§ **REQUIREMENTS**: Tally the lines that contain the string "parts" and give the number by itself.

▽

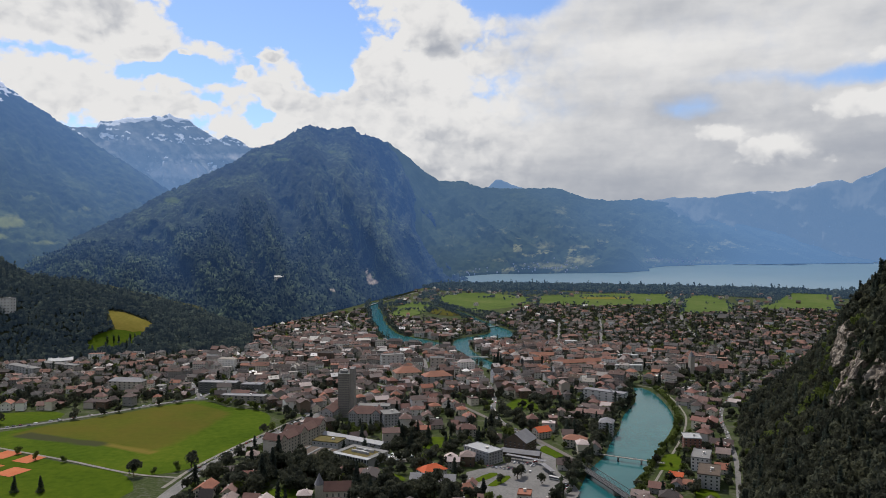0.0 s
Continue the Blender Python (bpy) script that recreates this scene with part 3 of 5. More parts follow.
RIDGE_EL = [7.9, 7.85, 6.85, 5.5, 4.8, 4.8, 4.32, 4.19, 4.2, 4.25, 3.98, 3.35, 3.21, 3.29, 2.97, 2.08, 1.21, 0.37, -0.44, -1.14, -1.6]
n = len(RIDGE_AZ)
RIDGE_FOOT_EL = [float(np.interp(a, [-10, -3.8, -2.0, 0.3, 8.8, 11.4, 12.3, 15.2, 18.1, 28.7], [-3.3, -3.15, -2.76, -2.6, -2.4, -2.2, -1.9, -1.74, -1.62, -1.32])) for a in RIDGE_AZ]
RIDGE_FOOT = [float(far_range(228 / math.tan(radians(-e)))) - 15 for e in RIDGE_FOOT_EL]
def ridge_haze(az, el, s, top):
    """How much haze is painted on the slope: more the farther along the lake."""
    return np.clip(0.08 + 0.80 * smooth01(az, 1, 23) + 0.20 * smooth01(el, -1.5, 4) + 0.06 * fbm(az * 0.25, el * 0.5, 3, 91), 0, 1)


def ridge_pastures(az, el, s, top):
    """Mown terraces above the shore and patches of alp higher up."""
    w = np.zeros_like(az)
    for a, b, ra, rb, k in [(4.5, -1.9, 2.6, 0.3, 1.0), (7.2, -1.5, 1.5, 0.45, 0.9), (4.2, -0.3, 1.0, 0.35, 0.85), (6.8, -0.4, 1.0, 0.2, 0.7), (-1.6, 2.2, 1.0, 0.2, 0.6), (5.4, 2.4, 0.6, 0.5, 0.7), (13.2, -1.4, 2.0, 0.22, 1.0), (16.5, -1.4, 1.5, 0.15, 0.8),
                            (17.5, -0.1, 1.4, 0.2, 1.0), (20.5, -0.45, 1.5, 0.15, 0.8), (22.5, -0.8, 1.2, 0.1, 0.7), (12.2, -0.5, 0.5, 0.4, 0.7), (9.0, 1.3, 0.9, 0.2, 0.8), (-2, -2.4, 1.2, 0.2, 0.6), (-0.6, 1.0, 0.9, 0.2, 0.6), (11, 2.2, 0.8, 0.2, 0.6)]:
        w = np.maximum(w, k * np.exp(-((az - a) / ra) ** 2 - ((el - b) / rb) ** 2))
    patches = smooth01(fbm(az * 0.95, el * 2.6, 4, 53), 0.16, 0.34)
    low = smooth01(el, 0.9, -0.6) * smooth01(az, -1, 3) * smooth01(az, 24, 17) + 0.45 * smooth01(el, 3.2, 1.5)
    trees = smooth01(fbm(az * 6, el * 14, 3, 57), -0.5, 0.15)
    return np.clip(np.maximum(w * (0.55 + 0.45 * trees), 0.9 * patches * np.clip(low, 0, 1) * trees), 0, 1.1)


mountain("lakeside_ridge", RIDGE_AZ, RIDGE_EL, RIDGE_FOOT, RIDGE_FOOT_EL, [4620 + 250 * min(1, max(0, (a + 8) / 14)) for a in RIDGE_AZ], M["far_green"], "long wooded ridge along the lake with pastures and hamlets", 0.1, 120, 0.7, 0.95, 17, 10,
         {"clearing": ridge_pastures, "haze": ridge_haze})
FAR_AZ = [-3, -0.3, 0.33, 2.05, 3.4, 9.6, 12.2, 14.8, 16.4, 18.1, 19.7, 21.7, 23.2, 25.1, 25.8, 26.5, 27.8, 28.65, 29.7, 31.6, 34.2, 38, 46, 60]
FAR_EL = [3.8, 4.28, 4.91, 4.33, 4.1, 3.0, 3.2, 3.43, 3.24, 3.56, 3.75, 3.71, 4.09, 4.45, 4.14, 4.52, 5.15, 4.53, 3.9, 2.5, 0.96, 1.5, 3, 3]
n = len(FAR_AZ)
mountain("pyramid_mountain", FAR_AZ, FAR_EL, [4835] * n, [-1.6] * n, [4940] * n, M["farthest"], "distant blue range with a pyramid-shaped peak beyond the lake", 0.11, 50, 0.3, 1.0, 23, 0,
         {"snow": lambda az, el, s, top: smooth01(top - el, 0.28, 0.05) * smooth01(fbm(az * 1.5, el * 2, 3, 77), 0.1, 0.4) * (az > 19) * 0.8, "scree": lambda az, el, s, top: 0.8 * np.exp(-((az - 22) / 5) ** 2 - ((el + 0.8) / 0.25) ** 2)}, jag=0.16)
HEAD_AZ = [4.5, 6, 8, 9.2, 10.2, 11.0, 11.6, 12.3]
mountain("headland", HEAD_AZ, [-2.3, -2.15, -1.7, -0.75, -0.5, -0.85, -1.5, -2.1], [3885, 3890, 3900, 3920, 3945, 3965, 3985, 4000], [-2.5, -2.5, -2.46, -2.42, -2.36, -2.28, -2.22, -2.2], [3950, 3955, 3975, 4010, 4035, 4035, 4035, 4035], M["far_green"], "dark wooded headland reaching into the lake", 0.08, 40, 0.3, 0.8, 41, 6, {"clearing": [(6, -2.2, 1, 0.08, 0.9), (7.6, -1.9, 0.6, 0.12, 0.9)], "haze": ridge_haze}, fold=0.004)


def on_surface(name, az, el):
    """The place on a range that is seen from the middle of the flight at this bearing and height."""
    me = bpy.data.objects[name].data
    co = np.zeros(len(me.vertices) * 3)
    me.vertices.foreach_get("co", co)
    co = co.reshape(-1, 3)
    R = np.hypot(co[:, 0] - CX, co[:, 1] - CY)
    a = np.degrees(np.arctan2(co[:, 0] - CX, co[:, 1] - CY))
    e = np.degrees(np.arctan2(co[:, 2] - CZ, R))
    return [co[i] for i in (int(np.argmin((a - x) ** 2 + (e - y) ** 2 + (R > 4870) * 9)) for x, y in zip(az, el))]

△
▽

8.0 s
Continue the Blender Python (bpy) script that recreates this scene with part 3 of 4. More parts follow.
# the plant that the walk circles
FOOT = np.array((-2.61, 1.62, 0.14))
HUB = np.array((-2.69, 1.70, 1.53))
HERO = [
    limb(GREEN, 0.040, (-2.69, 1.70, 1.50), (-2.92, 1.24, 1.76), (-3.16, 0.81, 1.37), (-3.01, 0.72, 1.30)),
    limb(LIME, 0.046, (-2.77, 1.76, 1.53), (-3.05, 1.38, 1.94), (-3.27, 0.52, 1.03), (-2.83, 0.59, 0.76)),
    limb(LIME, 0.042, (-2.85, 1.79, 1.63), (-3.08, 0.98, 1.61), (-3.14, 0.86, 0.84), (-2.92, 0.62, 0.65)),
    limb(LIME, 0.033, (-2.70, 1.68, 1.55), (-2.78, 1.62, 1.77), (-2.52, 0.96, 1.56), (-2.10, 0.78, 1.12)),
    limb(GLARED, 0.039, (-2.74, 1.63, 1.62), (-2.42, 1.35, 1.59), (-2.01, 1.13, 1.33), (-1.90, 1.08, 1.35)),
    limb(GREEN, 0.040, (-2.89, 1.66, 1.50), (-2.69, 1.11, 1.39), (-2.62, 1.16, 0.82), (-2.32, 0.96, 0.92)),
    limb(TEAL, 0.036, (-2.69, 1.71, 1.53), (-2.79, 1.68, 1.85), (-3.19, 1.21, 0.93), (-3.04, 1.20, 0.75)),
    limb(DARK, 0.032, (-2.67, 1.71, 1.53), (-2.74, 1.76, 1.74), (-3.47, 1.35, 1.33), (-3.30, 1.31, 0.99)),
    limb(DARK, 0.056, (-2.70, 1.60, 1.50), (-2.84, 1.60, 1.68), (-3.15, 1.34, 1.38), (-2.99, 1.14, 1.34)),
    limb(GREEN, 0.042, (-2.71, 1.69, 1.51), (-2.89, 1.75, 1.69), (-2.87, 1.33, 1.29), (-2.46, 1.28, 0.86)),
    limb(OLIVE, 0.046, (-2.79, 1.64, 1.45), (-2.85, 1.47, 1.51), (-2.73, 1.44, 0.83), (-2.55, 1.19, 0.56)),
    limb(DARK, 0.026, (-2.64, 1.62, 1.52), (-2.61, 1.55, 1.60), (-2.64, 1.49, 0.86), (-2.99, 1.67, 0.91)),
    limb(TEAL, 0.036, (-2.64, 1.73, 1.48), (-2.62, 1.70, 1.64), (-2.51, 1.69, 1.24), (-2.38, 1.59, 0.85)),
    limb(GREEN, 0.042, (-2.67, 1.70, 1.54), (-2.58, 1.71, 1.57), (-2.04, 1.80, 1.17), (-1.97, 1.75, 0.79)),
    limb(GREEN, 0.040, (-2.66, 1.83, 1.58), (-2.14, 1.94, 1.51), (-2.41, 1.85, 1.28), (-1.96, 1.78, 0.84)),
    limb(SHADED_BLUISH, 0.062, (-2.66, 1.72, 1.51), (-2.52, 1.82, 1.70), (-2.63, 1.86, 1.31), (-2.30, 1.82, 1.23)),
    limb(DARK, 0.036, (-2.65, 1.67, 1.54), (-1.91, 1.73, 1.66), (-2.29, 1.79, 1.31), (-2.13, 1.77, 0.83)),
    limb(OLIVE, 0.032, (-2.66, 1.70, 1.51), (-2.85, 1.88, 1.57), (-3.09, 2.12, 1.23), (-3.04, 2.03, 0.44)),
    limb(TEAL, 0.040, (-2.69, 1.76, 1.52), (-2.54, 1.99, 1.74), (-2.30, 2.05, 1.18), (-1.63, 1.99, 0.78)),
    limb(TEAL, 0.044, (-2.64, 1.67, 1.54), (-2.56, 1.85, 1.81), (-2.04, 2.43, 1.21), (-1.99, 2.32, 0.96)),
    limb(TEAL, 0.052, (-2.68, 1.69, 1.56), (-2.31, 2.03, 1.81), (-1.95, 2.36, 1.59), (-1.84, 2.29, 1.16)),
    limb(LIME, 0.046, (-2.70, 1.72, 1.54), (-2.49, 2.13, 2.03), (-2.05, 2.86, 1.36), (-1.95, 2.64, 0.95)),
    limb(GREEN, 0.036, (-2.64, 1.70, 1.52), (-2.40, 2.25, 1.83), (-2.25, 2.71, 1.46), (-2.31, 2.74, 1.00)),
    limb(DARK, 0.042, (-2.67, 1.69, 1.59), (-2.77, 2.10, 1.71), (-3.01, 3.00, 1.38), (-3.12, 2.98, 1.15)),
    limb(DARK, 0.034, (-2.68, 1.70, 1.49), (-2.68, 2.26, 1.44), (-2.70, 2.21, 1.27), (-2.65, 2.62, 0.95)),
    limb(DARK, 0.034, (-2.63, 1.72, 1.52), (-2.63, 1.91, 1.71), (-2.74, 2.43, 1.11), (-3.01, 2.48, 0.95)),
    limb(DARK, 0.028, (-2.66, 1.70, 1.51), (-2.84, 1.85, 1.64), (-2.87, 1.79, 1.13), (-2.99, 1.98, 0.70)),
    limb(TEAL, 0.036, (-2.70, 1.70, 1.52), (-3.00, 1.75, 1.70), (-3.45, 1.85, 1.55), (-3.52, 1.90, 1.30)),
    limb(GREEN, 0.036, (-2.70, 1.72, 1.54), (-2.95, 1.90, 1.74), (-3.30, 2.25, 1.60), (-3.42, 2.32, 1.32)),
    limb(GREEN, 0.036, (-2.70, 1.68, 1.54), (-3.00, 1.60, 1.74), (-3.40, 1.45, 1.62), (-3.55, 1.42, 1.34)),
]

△

§ **ANSWER TO THE EXERCISE**: 2